Ranks are a bit unusual because ranks are not just informational change,
it's a semantic change. It introduces a concept of a statement that has
different semantics than the rest. Of course, such change needs to be
communicated - it's like I would make format change "each string
beginning with letter X needs to be read backwards" but didn't tell the
clients. Of course this is a breaking change if it changes semantics.
What I was talking are changes that don't break semantics, and majority
of additions are just that.
Of course this is an extreme case. Most changes
to the Wikidata JSON dump
format will not cause such severe problems. However, given the current
situation with how the Wikidata JSON dump format can change, the tool cannot
determine whether any particular change will affect the meaning of what it
produces. Under these circumstances it is dangerous for a tool that
extracts information from the Wikidata JSON dump to continue to produce
output when it sees new data structures.
The tool can not. It's not possible to write a tool that would derive
semantics just from JSON dump, or even detect semantic changes.
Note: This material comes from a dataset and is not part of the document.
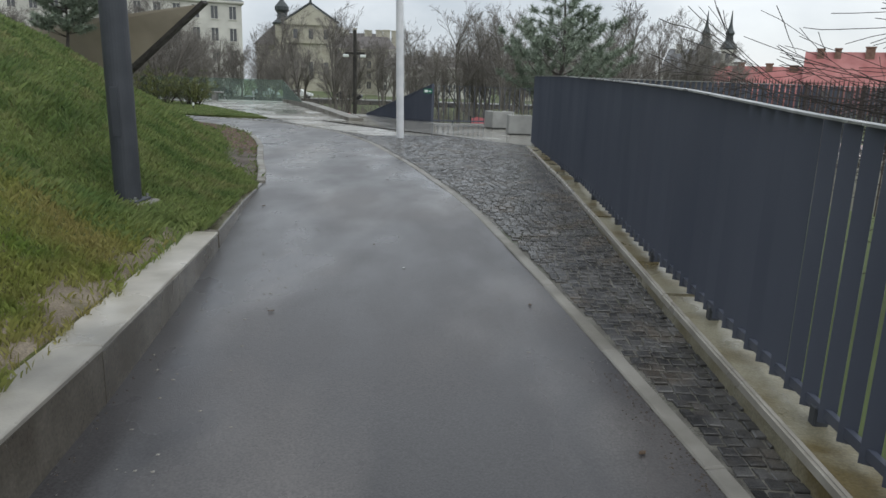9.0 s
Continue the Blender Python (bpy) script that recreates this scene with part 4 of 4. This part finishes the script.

Semantic
changes can be anywhere, it doesn't have to be additional field - it can
be in the form of changing the meaning of the field, or format, or
datatype, etc. Of course the tool can not know that - people should know
that and communicate it. Again, that's why I think we need to
distinguish changes that break semantics and changes that don't, and
make the tools robust against the latter - but not the former because
it's impossible. For dealing with the former, there is a known and
widely used solution - format versioning.
This does make consuming tools sensitive to
changes to the Wikidata JSON
dump format that are "non-breaking". To overcome this problem there should
be a way for tools to distinguish changes to the Wikidata JSON dump format
that do not change the meaning of existing constructs in the dump from those
that can. Consuming tools can then continue to function without problems
for the former kind of change.
As I said, format versioning. Maybe even semver or some suitable
modification of it. RDF exports BTW already carry version. Maybe JSON
exports should too.